STATED PROBLEM -
Skip the pictures. Set down, word for word, the lines from the start of the material up to and including the line with "pose from metres".
——
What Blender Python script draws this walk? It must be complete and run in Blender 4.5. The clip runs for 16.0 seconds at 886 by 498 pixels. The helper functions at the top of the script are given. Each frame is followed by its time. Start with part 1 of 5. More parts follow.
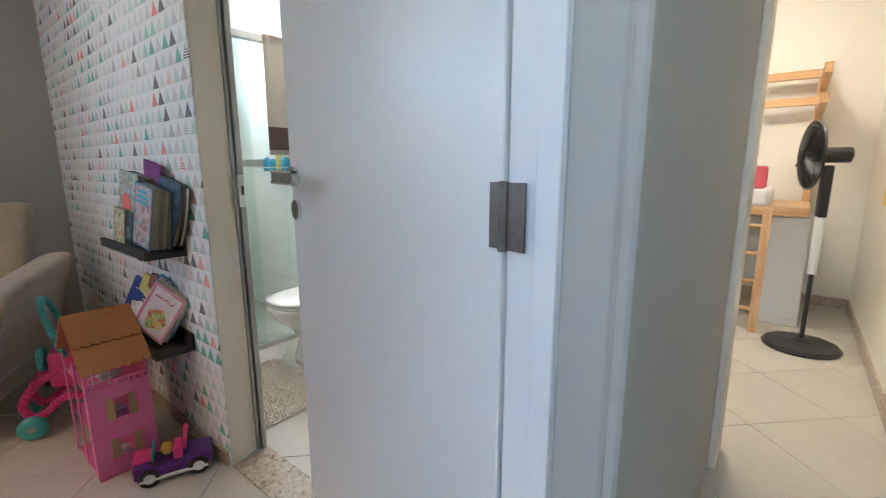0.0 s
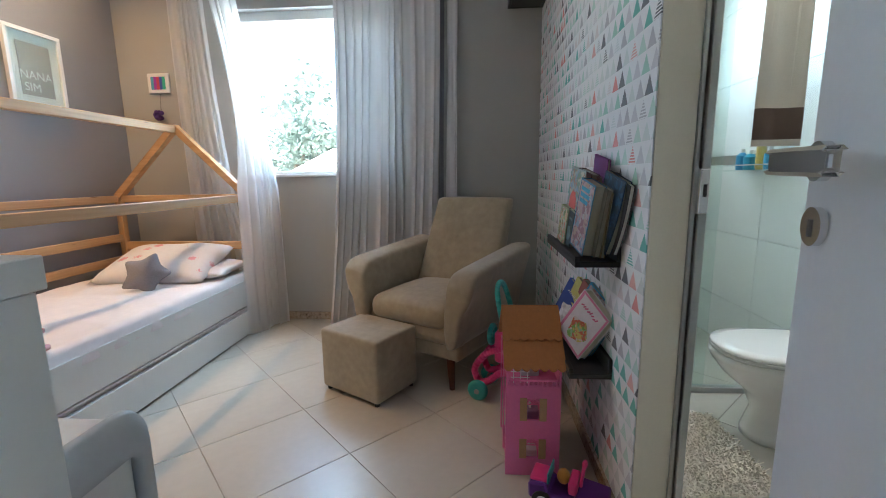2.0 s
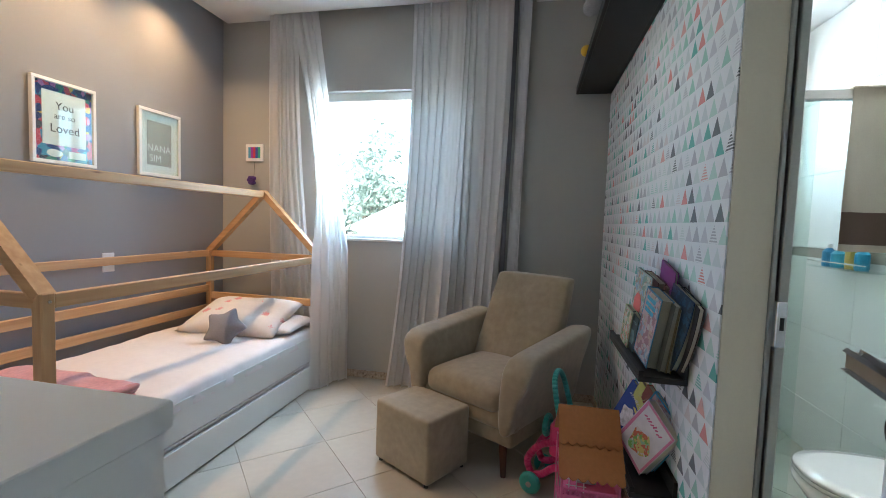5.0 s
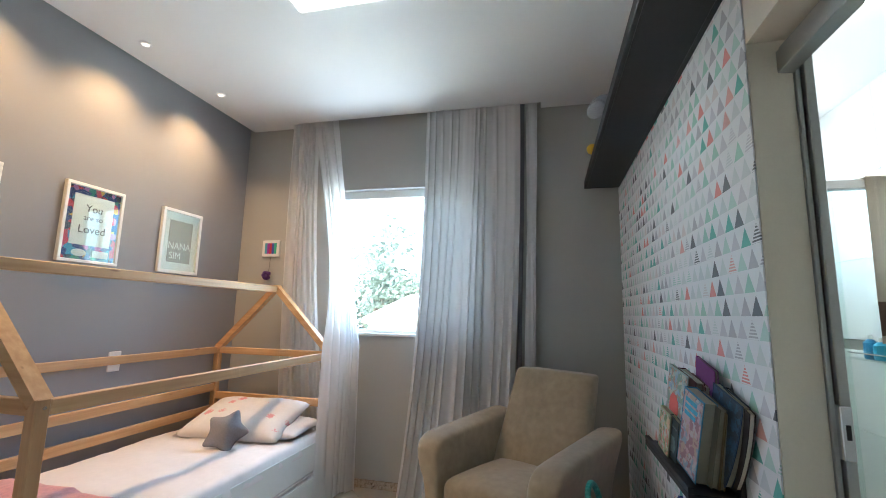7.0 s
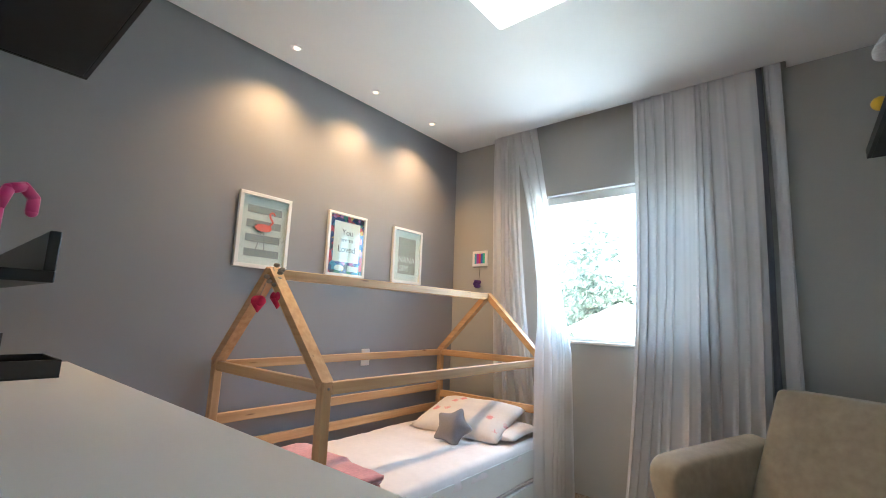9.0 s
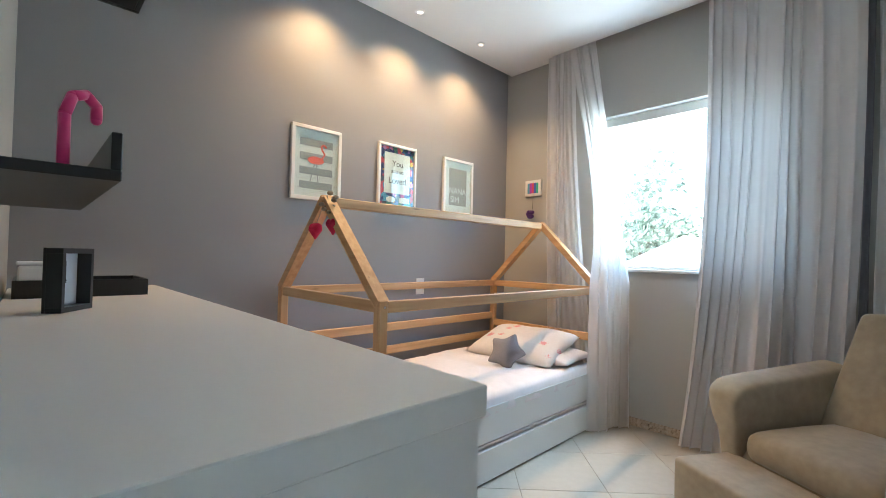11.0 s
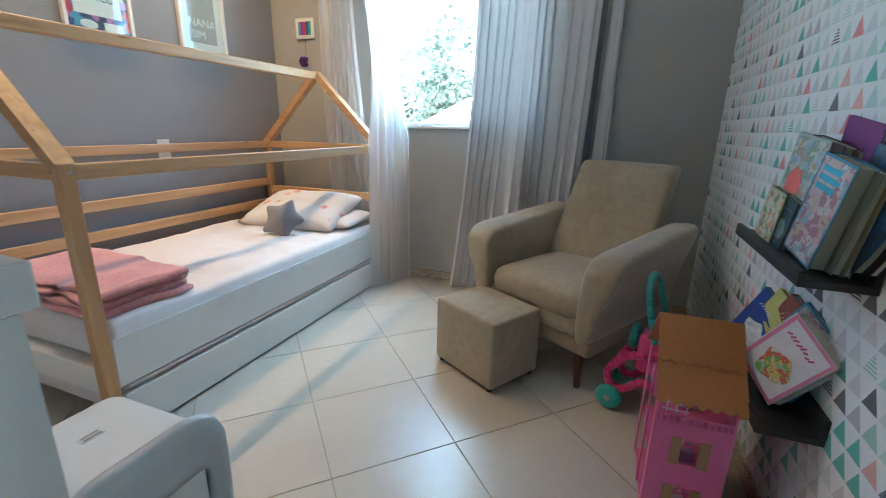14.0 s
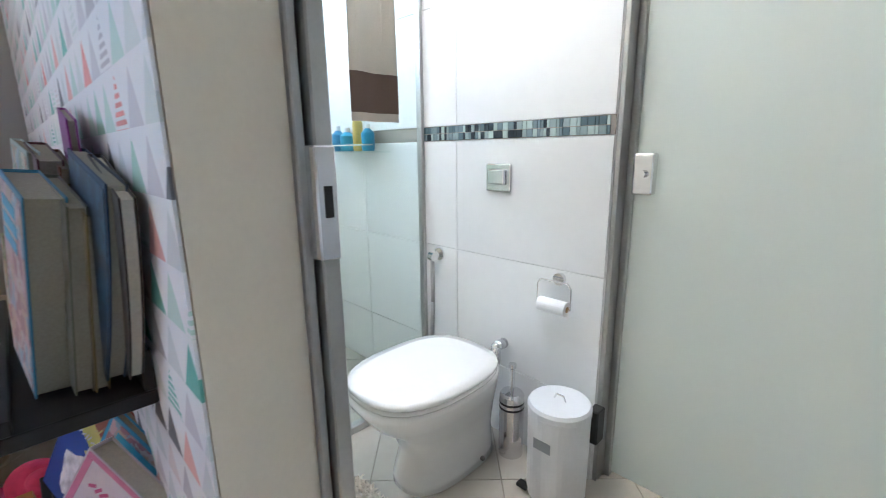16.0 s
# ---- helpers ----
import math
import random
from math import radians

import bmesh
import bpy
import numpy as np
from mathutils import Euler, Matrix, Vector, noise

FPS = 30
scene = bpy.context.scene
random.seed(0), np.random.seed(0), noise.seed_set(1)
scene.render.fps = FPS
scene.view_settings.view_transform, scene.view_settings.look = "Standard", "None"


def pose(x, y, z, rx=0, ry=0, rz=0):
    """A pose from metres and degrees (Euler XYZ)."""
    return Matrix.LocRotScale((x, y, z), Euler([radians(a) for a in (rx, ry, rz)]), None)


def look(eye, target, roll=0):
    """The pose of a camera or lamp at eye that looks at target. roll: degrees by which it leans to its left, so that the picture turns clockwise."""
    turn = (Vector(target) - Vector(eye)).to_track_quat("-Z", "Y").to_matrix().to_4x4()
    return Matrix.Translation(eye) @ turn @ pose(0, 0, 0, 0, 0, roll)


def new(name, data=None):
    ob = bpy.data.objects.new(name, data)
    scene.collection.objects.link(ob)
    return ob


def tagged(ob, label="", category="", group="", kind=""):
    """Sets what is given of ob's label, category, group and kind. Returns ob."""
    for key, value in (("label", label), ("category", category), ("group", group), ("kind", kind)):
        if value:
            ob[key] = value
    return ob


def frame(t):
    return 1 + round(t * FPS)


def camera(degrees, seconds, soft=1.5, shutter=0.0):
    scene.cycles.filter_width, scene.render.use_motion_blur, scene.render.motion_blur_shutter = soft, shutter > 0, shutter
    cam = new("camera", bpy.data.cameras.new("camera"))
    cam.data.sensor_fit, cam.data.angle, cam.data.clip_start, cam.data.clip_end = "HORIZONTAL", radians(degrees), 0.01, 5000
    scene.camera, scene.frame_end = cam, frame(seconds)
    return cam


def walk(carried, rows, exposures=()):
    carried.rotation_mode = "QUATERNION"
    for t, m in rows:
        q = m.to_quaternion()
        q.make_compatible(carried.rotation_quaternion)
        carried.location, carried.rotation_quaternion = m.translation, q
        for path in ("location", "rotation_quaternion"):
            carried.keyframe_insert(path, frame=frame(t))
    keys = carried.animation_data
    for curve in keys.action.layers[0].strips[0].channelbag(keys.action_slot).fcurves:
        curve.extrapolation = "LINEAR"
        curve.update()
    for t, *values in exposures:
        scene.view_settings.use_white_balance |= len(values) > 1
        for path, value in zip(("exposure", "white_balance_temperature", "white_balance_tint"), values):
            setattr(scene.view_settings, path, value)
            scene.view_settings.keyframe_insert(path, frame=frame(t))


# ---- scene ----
——
RESPONSE TO THE TASK -
What Blender Python script draws this walk? It must be complete and run in Blender 4.5. The clip runs for 16.0 seconds at 886 by 498 pixels. The helper functions at the top of the script are given. Each frame is followed by its time. Start with part 1 of 5. More parts follow.
0.0 s
2.0 s
5.0 s
7.0 s
9.0 s
11.0 s
14.0 s
16.0 s
# ---- helpers ----
import math
import random
from math import radians

import bmesh
import bpy
import numpy as np
from mathutils import Euler, Matrix, Vector, noise

FPS = 30
scene = bpy.context.scene
random.seed(0), np.random.seed(0), noise.seed_set(1)
scene.render.fps = FPS
scene.view_settings.view_transform, scene.view_settings.look = "Standard", "None"


def pose(x, y, z, rx=0, ry=0, rz=0):
    """A pose from metres and degrees (Euler XYZ)."""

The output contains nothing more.